Taking as his point of departure the success of Eisenhower’s interstate highway effort, Wilkins suggests a greenway infrastructure project for Detroit that takes advantage of the city’s current depopulation and reforestation.  His plan combines new, existing and repurposed structures with wind farms, remedial water systems, open spaces, commercial and recreational zones, pollution-cleansing trees and vegetation, urban farms, walkways, motor-less transportation systems, wetlands, animal habitats, creeks, streams and the Detroit River, all tied together by a long, environmentally sustainable swath of green rolling throughout the city. In one fell verdant swoop, Detroit could recapture its past vitality and prominence as well as lead the way into the next century of urban habitation. (Activist, architect, artist and author Craig L. Wilkins, Ph.D., currently serves on the faculty of the Taubman College of Architecture + Urban Planning at the University of Michigan. The 2010 Kresge Artist Fellow and multiple National Endowment of the Arts and Graham Foundation for Advance Studies in Fine Arts grant awardee has worked, written and lectured nationally and internationally, most recently as the director of the Detroit Community Design Center (2006-2013). His most recent publication, The Aesthetics of Equity: Notes on Race, Space, Architecture and Music (University of Minnesota Press, 2007) was winner of several awards, including the 2008 Montaigne Medal for Best New Writing.
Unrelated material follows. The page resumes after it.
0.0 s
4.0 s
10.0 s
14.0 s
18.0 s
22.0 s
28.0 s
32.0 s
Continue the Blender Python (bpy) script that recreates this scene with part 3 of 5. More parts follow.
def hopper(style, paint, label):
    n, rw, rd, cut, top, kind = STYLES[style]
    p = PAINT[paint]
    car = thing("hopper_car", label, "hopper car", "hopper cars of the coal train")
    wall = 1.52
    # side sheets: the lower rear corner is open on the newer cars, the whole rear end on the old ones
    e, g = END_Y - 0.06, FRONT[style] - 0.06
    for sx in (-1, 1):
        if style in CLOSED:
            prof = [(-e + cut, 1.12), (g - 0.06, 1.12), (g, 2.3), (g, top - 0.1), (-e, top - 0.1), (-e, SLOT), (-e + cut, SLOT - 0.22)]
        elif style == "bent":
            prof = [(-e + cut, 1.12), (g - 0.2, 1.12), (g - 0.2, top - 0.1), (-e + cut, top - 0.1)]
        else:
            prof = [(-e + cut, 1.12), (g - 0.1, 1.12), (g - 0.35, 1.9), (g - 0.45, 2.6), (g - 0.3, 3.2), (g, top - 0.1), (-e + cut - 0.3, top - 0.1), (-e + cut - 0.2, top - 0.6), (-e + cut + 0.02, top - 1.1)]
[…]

His forthcoming book, Activist Architecture: A Field Guide to Community-Based Practice (Association of Community Design Publications, 2015) focuses on the philosophy and practice of community design centers, a foundational and essential component in the nascent field of public interest design.)

Parting Shot

Note on cover artist Eric Mack, a visual artist who creates architectonic imagery, and a second art work work by him.